Visible Speech


Visible Speech is a system of phonetic symbols developed by British linguist Alexander Melville Bell in 1867 to represent the position of the speech organs in articulating sounds. Bell was known internationally as a teacher of speech and proper elocution and an author of books on the subject. The system is composed of symbols that show the position and movement of the throat, tongue, and lips as they produce the sounds of language, and it is a type of phonetic notation. The system was used to aid the deaf in learning to speak.
In 1864 Melville promoted his first works on Visible Speech, in order to help the deaf both learn and improve upon their speech. To help promote the language, Bell created two written short forms using his system of 29 modifiers and tones, 52 consonants, 36 vowels and a dozen diphthongs: they were named World English, which was similar to the International Phonetic Alphabet, and also Line Writing, used as a shorthand form for stenographers.
Melville's works on Visible Speech became highly notable, and were described by Édouard Séguin as being "...a greater invention than the telephone by his son, Alexander Graham Bell". Melville saw numerous applications for his invention, including its worldwide use as a universal language. However, although heavily promoted at the Second International Congress on Education of the Deaf in Milan, Italy in 1880, after a period of a dozen years or so in which it was applied to the education of the deaf, Visible Speech was found to be more cumbersome, and thus a hindrance, to the teaching of speech to the deaf, compared to other methods, and eventually faded from use.
Bell's son Alexander Graham Bell learned the symbols, assisted his father in giving public demonstrations of the system and mastered it to the point that he later improved upon his father's work. Eventually, Alexander Graham Bell became a powerful advocate of visible speech and oralism in the United States. The money he earned from his patent of the telephone and the sale of his Volta Laboratory patents helped him to pursue this mission.

The early years

In 1867, Alexander Melville Bell published the book Visible Speech: The Science of Universal Alphabetics. This book contains information about the system of symbols he created that, when used to write words, indicated pronunciation so accurately, that it could even reflect regional accents. A person reading a piece of text handwritten in Melville Bell's system of characters could accurately reproduce a sentence the way it would be spoken by someone with a foreign or regional accent. In his demonstrations, Melville Bell employed his son, Alexander Graham Bell to read from the visible speech transcript of the volunteer's spoken words and would astound the audience by saying it back exactly as the volunteer had spoken it.
A few samples of the writing system invented by Melville Bell may be seen in the images on this page. These images depict Melville Bell's intention of creating a script in which the characters actually look like the position of the mouth when speaking them out loud. The system is useful not only because its visual representation mimicks the physical act of speaking, but because it does so, these symbols may be used to write words in any language, hence the name "Universal Alphabetics".
Melville Bell's system was effective at helping deaf people improve their pronunciation, but his son Graham Bell decided to improve upon his father's invention by creating a system of writing that was even more accurate and employed the most advanced technology of the time.

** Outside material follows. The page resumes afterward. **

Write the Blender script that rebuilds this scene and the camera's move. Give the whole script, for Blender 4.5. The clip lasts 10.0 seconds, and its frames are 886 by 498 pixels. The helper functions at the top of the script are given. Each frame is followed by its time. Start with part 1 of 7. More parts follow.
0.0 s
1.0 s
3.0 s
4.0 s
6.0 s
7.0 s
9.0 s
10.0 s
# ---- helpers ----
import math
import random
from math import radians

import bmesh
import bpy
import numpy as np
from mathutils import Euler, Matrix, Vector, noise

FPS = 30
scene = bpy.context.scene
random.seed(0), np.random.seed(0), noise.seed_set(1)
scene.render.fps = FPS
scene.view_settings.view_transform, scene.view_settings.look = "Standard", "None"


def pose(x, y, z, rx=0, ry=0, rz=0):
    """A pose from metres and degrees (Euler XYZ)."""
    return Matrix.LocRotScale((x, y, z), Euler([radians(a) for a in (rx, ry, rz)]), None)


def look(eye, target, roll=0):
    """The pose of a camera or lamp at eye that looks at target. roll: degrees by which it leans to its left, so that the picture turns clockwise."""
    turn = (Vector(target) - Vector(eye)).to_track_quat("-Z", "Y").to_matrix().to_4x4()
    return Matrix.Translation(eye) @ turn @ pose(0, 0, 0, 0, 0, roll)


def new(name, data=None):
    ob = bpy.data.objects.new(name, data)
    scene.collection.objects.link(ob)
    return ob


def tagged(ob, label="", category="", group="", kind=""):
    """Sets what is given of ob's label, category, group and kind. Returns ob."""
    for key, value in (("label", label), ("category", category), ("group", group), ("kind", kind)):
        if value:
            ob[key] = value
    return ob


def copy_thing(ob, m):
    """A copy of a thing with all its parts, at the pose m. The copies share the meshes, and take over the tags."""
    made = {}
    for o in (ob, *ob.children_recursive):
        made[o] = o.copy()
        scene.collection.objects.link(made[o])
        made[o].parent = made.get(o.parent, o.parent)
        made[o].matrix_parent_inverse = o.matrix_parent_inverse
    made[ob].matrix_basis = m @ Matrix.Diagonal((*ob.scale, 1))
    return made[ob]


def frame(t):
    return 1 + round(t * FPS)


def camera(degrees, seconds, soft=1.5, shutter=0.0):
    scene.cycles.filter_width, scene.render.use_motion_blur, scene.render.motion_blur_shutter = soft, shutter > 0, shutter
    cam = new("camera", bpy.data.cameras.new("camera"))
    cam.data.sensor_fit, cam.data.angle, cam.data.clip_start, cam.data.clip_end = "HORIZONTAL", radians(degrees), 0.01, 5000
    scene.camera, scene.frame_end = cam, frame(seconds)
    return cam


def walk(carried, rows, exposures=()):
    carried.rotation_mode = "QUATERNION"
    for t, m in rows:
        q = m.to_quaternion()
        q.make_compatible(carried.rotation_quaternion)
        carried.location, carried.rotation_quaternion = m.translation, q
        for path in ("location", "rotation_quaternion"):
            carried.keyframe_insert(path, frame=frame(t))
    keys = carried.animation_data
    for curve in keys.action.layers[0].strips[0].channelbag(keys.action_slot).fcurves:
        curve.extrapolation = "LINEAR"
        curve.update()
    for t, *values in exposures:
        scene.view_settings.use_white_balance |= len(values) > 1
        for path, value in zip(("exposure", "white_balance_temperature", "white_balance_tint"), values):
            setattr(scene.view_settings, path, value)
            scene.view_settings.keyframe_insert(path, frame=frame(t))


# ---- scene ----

A fresh take on pronunciation for the deaf

Alexander Graham Bell later devised another system of visual cues that also came to be known as visible speech, yet this system did not use symbols written on paper to teach deaf people how to pronounce words. Instead, Graham Bell's system, developed at his Volta Laboratory in Washington, D.C., involved the use of a spectrogram, a device that makes "visible records of the frequency, intensity, and time analysis of short samples of speech". The spectrogram translated sounds into readable patterns via a photographic process. This system was based on the idea that the eye should be able to read patterns of vocalizations in much the same way that the ear translates these vocalizations into meaning. Modern implementations of Bell's idea display sound spectra in real time and are used in phonology, speech therapy and computer speech recognition.

Method

The idea of the use of a spectrograph to translate speech into a visual representation was created in the hopes of enabling the deaf to use a telephone. If the sounds could be translated into something readable, then a deaf person at the receiving end could then read out the pattern of speech to determine its meaning without having to hear what was said. The spectrograph readings could also be used to teach pronunciation by having a person speak into the spectrograph and watch a small television-like screen to monitor the precision of their utterances.